Fujitsu Siemens Computers says it can cut the energy costs, operating costs and space footprint of UK data centres by at least 40% – and promises to pay ten thousand pounds to a charity every time it fails to hit that target – but is the offer as green as it looks?

FSC is convinced that data centres are sprawling masses of servers greedily sucking up power for their operations and taking up far too much space. It quotes a 2006 BroadGroup study that claimed the average UK data centre has the same carbon footprint as the city of Leicester.

This makes one ask 'what is a data centre?' because there is no way a collection of twenty servers, some network boxes and a drive array will put out the same carbon emissions as Leicester.

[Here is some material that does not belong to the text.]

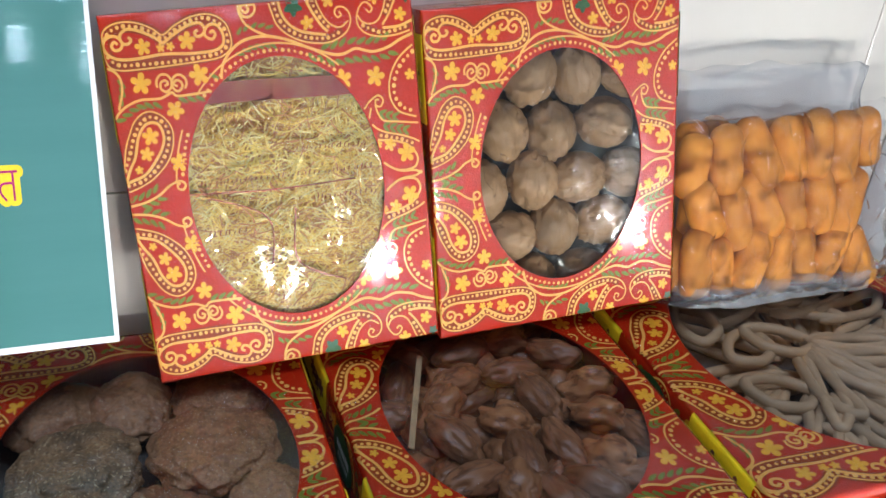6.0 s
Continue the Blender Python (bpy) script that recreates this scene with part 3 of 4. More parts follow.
# ---- the green sign: A4 board on a wooden stick ----
SIGN_W, SIGN_H = 0.2085, 0.2965
sign_m = standing((0.1822, 0.597, 0.0965), (0.3907, 0.599, 0.0942), (0.184, 0.694, 0.374), 0.0)
sign = thing("sign_board", sign_m, "green printed sign with red and pink writing on a stick", "sign")
part("board", slab(0, SIGN_W, 0, SIGN_H, -0.004, 0, 0.0006), SIGN_WHITE, sign, "white foam board")
part("print_sheet", slab(0.0032, SIGN_W - 0.0028, 0.0042, SIGN_H - 0.0042, 0.0001, 0.0004), SIGN_GREEN, sign, "glossy green print")
bm = bmesh.new()
bmesh.ops.create_cone(bm, cap_ends=True, segments=10, radius1=0.0021, radius2=0.0021, depth=0.3)
stick = part("stick", bm, WOOD, sign, "thin wooden stick", smooth=True)
stick.matrix_local = pose(0.0985, 0.098, -0.0065, 90, 0, 0)

FLAT_GLYPHS = {}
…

Leicester itself contains at least a few such sites, run by companies like Iomart.

FSC limits the offer to FTSE 350 businesses; other companies will have to pay, and it stipulates: "The delivery of a value study is conditional upon an initial assessment meeting and qualification by Fujitsu Siemens Computers. The scope of the value study must include all aspects of the data centre and will require allocation of resources from the recipient. The value study is also conditional upon the recipient signing a Non-Disclosure Agreement protecting both parties."

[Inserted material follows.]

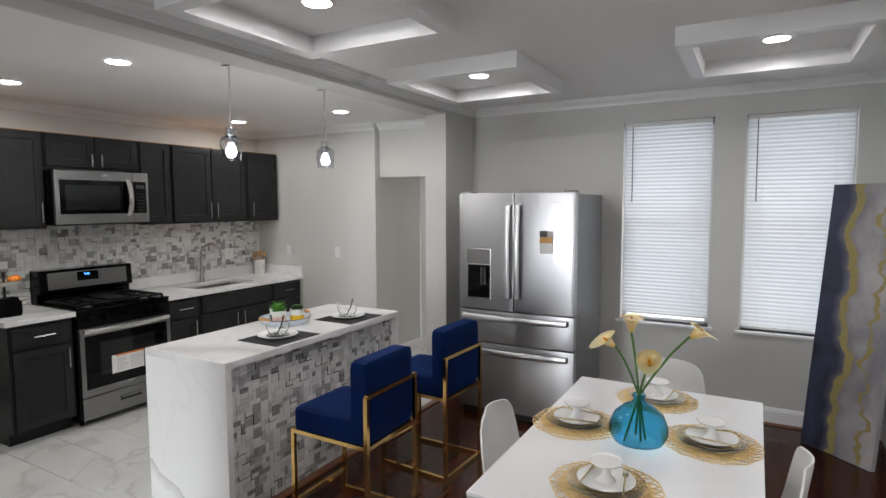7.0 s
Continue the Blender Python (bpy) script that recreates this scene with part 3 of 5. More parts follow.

In other words FSC is under no obligation to disclose its failures. However it may well trumpet its successes, stipulating that participating companies must: "agree to allow Fujitsu Siemens Computers to use their name as a participant in the value study and to issue a press release detailing the top line results of the value study." Perhaps potential participants will not relish the thought of FSC issuing a release saying, in effect, "Company X's wildly inefficient data centre has been identified by FSC."

Also, it is obvious that FSC is hoping to recoup the costs of this through sales of hardware, software and services to the participants. Given the recent advances in blade and virtual servers and consolidated, networked and virtualised storage, it seems apparent that most, if not all potential participants could spend a million pounds with FSC and make the 40% energy cost and space savings.

FSC is not directly funding carbon offset trees with its £10,000 donation to The Climate Group charity www.theclimategroup.org/. Instead the money will be used for “reducing the world's greenhouse gas emissions by catalysing leadership on climate change in order to put the world on track for a low carbon economy,” which contains nothing you could actually measure, unless there is some measure of exactly how you 'catalyse leadership’.

Whereas other data centre IT suppliers Dell, HP, IBM and Sun, have set themselves challenging goals to cut their own carbon emissions, or have introduced zero carbon emission policies for their products – 3PAR and Dell - FSC is doing little more than wrapping a green cloak around pre-sales fishing expeditions into FTSE 350 accounts.

It has joined The Green Grid however.